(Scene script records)
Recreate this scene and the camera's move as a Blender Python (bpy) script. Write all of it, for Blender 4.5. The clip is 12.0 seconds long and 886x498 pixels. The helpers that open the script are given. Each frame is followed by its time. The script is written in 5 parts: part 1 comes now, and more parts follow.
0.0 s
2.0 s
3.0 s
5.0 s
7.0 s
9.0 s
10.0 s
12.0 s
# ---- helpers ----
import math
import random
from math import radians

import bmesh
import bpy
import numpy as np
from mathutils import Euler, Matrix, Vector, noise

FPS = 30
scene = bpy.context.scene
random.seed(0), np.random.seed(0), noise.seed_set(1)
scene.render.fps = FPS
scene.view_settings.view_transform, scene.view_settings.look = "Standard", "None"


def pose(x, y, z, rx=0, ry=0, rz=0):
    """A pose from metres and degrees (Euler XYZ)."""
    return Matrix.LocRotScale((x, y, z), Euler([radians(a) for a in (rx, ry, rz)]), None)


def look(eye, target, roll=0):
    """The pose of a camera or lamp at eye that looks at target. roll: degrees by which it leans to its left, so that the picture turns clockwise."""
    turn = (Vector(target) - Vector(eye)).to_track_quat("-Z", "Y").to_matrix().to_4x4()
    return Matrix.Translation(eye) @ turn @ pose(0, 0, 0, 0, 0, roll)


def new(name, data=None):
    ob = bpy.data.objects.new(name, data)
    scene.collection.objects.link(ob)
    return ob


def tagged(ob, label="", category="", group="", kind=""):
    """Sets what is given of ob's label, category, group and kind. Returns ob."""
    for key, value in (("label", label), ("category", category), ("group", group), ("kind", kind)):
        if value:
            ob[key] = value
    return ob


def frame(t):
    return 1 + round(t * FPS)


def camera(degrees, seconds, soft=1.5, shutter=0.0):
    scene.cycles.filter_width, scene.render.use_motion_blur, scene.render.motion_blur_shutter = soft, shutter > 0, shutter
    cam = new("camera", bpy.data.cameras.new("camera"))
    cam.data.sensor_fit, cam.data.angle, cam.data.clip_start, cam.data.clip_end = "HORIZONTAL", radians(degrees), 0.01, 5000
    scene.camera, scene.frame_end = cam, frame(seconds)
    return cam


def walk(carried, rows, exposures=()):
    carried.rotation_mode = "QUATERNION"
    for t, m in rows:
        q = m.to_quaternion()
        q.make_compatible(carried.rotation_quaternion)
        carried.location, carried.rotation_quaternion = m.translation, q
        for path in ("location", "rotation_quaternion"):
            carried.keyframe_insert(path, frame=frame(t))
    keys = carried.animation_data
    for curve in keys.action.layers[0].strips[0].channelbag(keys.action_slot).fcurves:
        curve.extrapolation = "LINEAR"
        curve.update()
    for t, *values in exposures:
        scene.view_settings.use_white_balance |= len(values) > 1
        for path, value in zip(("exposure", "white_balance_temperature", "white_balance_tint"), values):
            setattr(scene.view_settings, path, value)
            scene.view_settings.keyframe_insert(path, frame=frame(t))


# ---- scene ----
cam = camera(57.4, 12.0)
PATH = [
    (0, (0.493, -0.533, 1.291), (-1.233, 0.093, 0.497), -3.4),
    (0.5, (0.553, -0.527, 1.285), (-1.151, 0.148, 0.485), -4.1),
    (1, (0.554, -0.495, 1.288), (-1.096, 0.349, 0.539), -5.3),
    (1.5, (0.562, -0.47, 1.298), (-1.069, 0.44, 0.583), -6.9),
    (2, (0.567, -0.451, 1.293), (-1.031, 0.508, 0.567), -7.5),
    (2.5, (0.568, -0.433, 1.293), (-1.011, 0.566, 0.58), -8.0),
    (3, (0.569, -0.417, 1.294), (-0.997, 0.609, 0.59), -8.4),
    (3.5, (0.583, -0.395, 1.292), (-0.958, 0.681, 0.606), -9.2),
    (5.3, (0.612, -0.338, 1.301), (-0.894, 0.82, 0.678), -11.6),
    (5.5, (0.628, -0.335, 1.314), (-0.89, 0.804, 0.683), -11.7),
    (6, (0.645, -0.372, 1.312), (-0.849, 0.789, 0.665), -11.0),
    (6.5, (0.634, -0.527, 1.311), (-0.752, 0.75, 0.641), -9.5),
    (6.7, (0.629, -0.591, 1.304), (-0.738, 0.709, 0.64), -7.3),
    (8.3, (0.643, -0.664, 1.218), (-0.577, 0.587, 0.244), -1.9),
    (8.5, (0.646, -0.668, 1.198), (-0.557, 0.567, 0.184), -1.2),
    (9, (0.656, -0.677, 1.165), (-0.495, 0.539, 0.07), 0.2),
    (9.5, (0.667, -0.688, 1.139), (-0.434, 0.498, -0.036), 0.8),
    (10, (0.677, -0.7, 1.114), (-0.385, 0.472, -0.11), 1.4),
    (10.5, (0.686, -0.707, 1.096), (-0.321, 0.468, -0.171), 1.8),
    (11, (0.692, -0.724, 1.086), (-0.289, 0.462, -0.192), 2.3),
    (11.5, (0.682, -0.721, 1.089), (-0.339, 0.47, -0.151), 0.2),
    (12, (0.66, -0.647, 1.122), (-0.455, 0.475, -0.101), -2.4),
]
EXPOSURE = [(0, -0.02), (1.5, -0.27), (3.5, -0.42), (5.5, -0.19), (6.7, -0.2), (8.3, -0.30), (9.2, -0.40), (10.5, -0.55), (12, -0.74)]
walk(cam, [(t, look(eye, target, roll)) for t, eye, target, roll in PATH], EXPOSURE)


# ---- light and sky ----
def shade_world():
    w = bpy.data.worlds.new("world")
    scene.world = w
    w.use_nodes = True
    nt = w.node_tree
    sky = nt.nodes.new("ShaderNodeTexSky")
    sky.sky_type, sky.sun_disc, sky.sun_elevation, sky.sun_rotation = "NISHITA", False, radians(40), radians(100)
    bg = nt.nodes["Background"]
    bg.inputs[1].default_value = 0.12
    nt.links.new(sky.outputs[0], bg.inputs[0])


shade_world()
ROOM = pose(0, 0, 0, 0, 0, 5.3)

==

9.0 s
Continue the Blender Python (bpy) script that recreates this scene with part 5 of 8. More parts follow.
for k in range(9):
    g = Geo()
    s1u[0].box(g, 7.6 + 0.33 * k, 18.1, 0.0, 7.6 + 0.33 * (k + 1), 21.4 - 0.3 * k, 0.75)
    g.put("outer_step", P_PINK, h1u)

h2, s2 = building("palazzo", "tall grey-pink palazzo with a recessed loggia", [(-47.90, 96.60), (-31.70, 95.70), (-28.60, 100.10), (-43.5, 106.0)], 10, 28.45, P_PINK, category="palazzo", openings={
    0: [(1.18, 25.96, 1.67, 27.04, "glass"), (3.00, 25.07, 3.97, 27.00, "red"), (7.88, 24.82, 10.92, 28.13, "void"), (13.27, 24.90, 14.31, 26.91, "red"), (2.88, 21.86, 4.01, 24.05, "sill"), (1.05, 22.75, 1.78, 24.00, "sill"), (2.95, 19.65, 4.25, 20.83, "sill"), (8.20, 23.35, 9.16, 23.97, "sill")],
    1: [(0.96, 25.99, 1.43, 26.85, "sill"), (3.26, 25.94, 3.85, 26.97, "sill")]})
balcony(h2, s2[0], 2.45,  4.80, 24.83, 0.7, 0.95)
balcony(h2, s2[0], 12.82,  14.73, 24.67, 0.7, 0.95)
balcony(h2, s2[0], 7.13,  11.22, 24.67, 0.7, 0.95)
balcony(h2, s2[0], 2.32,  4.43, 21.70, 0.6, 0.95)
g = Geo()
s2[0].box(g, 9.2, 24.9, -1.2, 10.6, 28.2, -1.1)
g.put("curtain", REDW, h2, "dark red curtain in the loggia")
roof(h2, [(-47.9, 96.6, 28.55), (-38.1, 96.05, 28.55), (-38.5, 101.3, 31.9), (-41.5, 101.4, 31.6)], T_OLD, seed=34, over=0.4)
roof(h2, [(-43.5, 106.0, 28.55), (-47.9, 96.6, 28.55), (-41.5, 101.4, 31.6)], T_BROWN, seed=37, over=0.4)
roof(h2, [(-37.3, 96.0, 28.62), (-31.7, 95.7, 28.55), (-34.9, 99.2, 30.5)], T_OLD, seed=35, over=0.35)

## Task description
Print exactly the lines from the one containing "q = m.to_quaternion()" to the one containing "for curve in", both included, and nothing else.

## Output for this task
        q = m.to_quaternion()
        q.make_compatible(carried.rotation_quaternion)
        carried.location, carried.rotation_quaternion = m.translation, q
        for path in ("location", "rotation_quaternion"):
            carried.keyframe_insert(path, frame=frame(t))
    keys = carried.animation_data
    for curve in keys.action.layers[0].strips[0].channelbag(keys.action_slot).fcurves:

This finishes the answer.